Polymer Nanocomposite Mechanical Properties as a Function of Nanoparticle Dispersion

Nanoparticle (NP) dispersion critically affects the properties of polymer nanocomposites (PNCs), especially mechanical properties.~ Previous work by our group and others has shown optimal material properties occur when particles form a percolated network. Particle dispersion is a function of the interaction between the polymer and nanoparticle surface, and as such is difficult to control as an independent variable. In our previous work, dispersion was controlled via polymer grafts. Thus in order to vary the particle dispersion states the length and density of the grafted chains were necessarily simultaneously varied.

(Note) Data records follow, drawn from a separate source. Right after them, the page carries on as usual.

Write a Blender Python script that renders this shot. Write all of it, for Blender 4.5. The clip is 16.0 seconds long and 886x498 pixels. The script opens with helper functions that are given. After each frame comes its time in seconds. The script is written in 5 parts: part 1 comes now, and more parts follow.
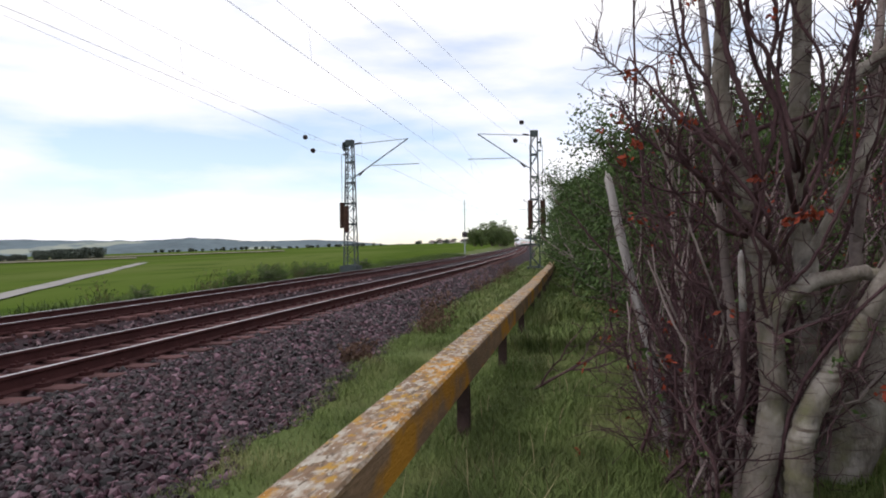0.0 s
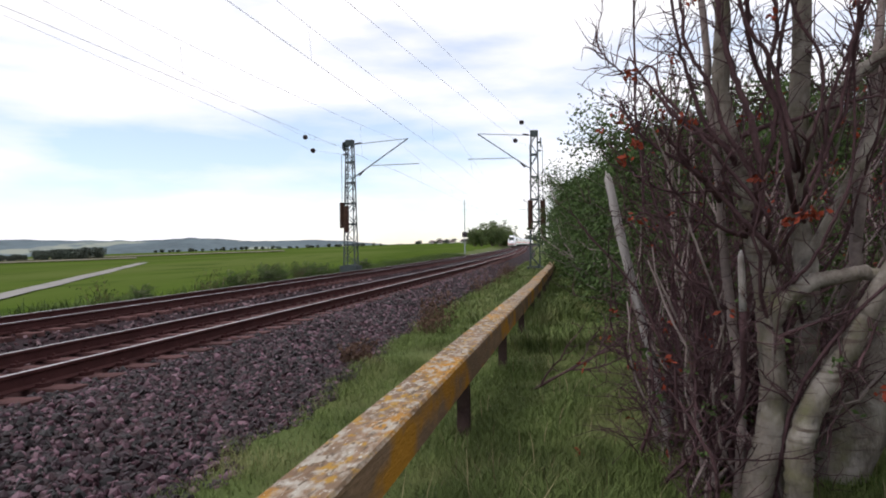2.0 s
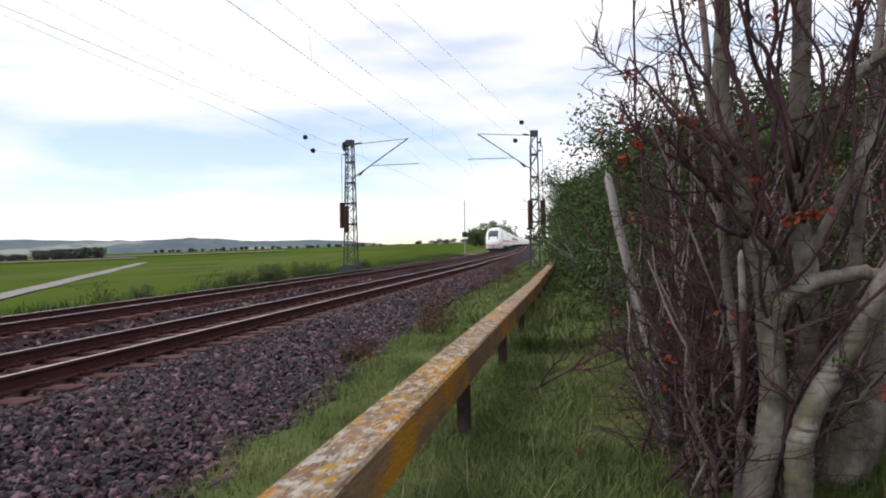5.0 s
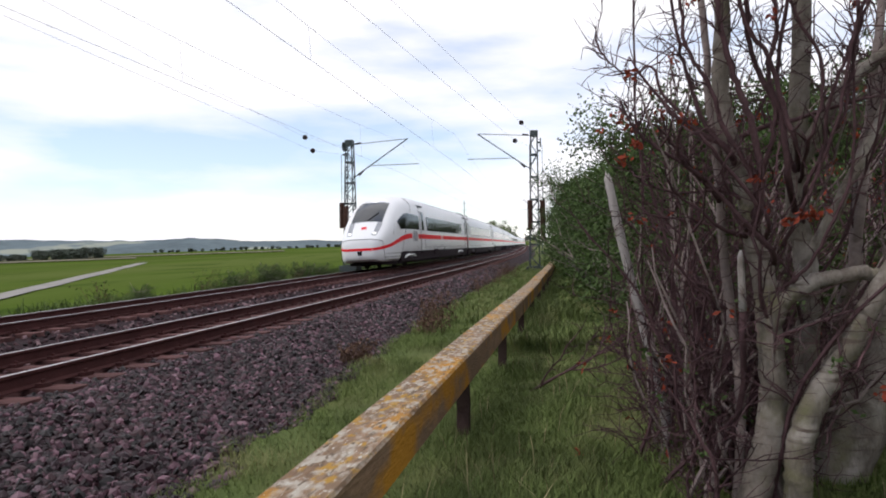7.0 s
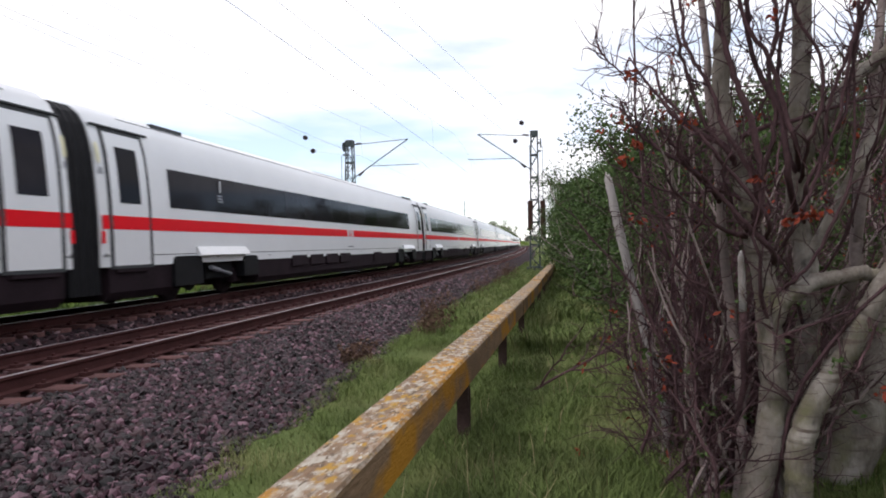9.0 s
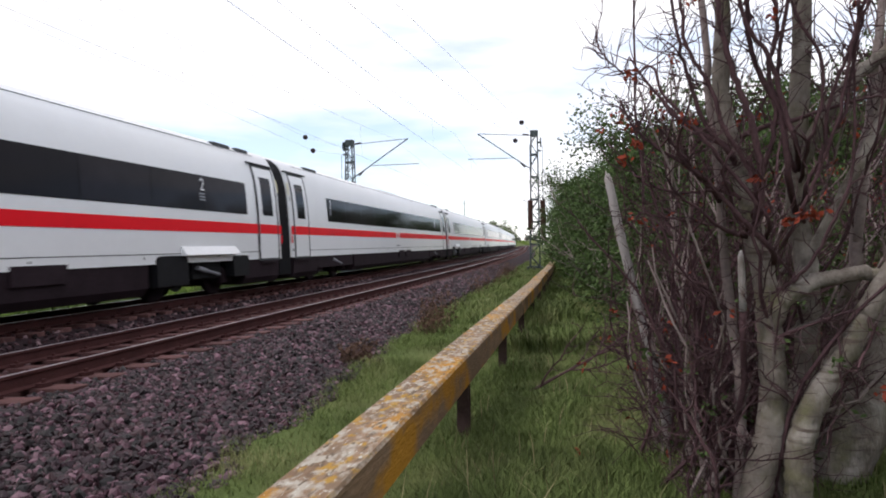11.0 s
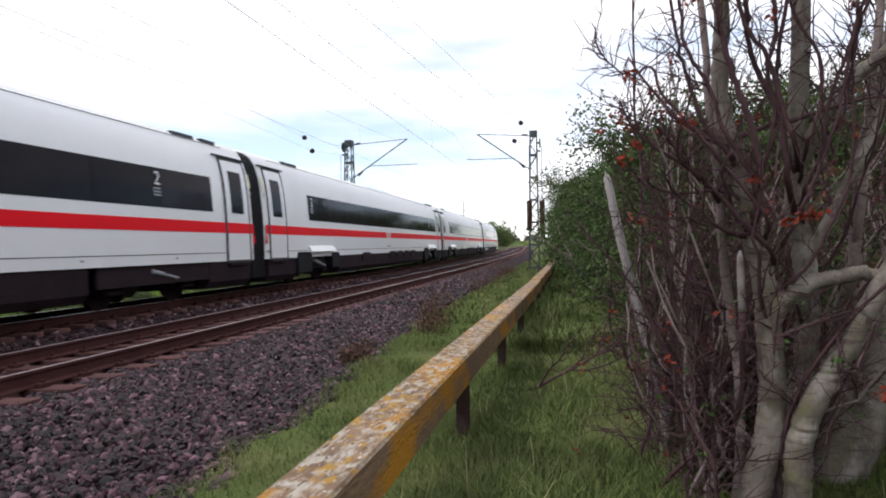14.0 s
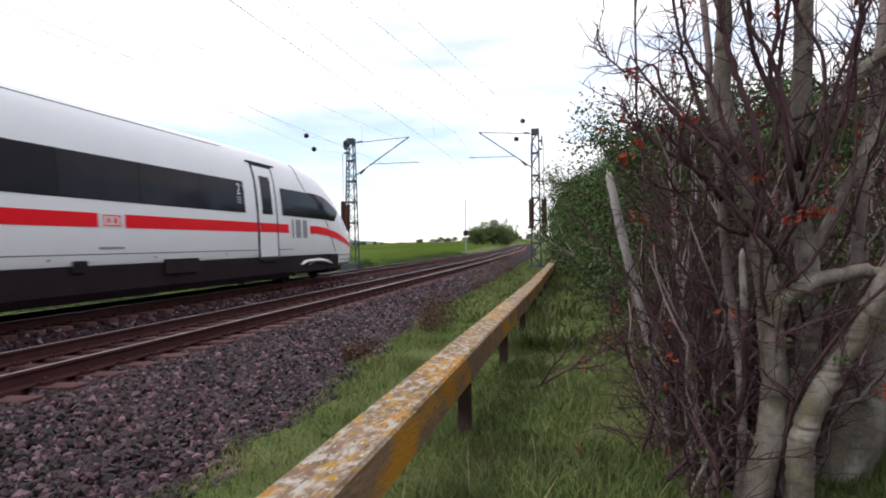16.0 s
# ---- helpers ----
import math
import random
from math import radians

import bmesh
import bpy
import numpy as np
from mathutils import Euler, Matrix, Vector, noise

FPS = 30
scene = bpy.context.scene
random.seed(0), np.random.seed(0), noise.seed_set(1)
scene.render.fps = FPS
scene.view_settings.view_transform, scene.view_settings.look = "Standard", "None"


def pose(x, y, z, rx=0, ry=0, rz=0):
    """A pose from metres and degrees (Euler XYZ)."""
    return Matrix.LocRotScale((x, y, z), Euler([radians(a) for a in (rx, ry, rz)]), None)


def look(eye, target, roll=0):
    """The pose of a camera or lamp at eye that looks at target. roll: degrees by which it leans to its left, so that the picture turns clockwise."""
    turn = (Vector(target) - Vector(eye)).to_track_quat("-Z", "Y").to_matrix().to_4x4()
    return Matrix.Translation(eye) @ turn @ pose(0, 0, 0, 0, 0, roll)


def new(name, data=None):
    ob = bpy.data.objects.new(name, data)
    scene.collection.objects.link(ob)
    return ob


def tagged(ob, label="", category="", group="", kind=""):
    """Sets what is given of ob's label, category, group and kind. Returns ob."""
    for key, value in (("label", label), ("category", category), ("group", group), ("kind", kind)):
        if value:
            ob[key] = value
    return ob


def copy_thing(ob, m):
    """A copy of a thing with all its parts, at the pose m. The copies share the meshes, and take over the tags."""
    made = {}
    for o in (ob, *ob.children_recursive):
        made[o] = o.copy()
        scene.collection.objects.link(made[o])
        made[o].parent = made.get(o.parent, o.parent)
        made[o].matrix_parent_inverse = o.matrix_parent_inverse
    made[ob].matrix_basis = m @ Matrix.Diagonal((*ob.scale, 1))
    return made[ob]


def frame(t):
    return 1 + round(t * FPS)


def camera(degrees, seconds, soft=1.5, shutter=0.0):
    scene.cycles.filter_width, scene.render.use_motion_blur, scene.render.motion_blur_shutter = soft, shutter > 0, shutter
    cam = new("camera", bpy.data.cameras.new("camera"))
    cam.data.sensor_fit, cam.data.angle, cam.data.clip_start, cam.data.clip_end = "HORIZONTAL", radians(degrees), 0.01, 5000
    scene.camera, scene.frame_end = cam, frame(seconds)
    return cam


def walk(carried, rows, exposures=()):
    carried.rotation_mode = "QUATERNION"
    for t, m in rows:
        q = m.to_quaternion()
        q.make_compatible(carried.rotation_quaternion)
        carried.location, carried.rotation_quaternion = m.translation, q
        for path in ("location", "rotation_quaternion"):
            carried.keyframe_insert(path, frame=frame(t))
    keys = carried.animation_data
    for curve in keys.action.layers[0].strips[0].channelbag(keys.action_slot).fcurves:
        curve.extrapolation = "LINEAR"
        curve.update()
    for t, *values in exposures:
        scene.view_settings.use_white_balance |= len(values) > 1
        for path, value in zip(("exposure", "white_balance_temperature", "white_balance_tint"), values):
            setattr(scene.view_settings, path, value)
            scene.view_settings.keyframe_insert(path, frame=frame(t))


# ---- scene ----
cam = camera(67.59, 16.0, soft=1.9, shutter=0.08)
EYE = Vector((0.0, 0.0, 1.275))


def view(yaw, pitch):
    """The camera's pose: yaw degrees to the left of the track's line, pitch degrees up."""
    a, b = radians(yaw), radians(pitch)
    way = Vector((-math.sin(a) * math.cos(b), math.cos(a) * math.cos(b), math.sin(b)))
    return look(EYE, EYE + way * 10, -0.564)


walk(cam, [(0.0, view(11.575, -0.406)), (6.9, view(11.575, -0.406)), (7.1, view(11.53, -0.39)), (8.0, view(11.575, -0.39)),
           (8.5, view(11.63, -0.36)), (9.0, view(11.575, -0.37)), (12.0, view(11.575, -0.406)), (12.5, view(11.50, -0.36)),
           (13.0, view(11.575, -0.38)), (14.0, view(11.51, -0.37)), (14.5, view(11.575, -0.42)), (15.0, view(11.58, -0.43)),
           (15.5, view(11.65, -0.46)), (16.0, view(11.67, -0.53))],
     exposures=[(0.0, 0.0, 6300, 13), (7.2, 0.0, 6300, 13), (8.0, 0.0, 6300, 13), (8.7, 0.22, 6300, 13), (16.0, 0.22, 6300, 13)])

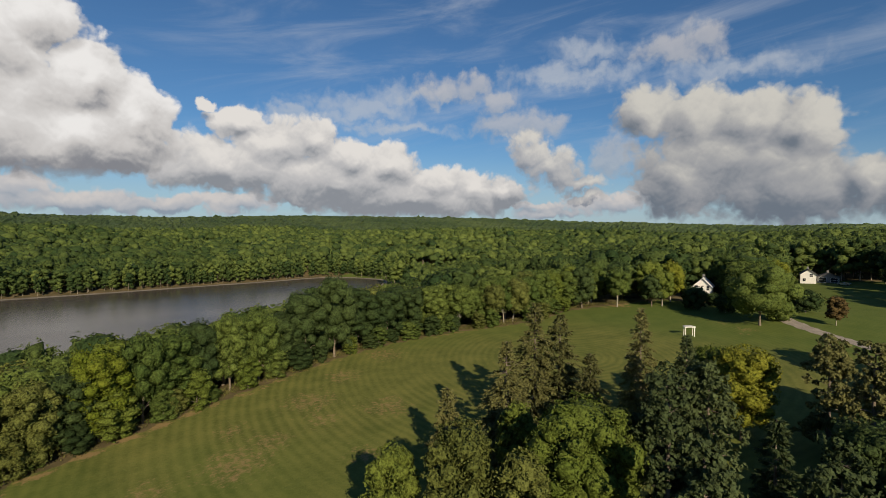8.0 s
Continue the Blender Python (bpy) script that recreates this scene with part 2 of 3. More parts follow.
LEAF_WOODS = foliage("leaf_woods", (0.026, 0.050, 0.018), (0.122, 0.160, 0.040), "attribute", scale=1.6, gap_shade=0.55)
# bluer than the nearer woods: haze of distance put into the leaf colour
LEAF_HAZE = foliage("leaf_haze_woods", (0.036, 0.063, 0.028), (0.122, 0.158, 0.056), "attribute", scale=0.25, gap_shade=0.7)
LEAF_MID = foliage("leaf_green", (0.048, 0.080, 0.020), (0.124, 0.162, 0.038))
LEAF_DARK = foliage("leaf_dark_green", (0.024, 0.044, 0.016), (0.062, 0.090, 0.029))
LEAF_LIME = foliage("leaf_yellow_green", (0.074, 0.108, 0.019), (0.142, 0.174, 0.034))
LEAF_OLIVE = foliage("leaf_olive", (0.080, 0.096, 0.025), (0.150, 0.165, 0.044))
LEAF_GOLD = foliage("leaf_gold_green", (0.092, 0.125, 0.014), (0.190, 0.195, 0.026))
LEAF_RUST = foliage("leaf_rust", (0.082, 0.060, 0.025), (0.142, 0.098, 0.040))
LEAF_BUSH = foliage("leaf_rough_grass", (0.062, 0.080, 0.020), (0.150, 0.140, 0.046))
NEEDLE = foliage("needle_spruce", (0.080, 0.087, 0.032), (0.175, 0.172, 0.064), through_light=0.12, gap_shade=0.85)
NEEDLE_BLUE = foliage("needle_pine", (0.034, 0.052, 0.022), (0.080, 0.104, 0.042), through_light=0.12, gap_shade=0.8)
BARK = plain("bark", (0.16, 0.13, 0.10), 0.9, 6.0, 0.45, 0.6)
BARK_WOODS = plain("bark_woods", (0.22, 0.19, 0.15), 0.9, 3.0, 0.5, 0.3)
BARK_PALE = plain("bark_pale", (0.27, 0.245, 0.21), 0.85, 6.0, 0.4, 0.4)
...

Here we consider bare silica nanoparticles, 14nm in diameter, in 97kg/mol poly(2-vinyl pyridine). Although the particles are bare, the dispersion can still be controlled by proper solvent casting of the material; we use varying amounts of pyridine to charge stabilize the particles in solution and thus vary the dispersion state.~ We use TEM to probe PNP structure and NP dispersion state, and rheology is used to quantify mechanical properties. We look at the recovery of the storage modulus after large amplitude oscillatory shear and use this to probe the mechanism of particle reinforcement. Because the dispersion is an independently controlled variable, we are able to more accurately quantify its effect on nanocomposites.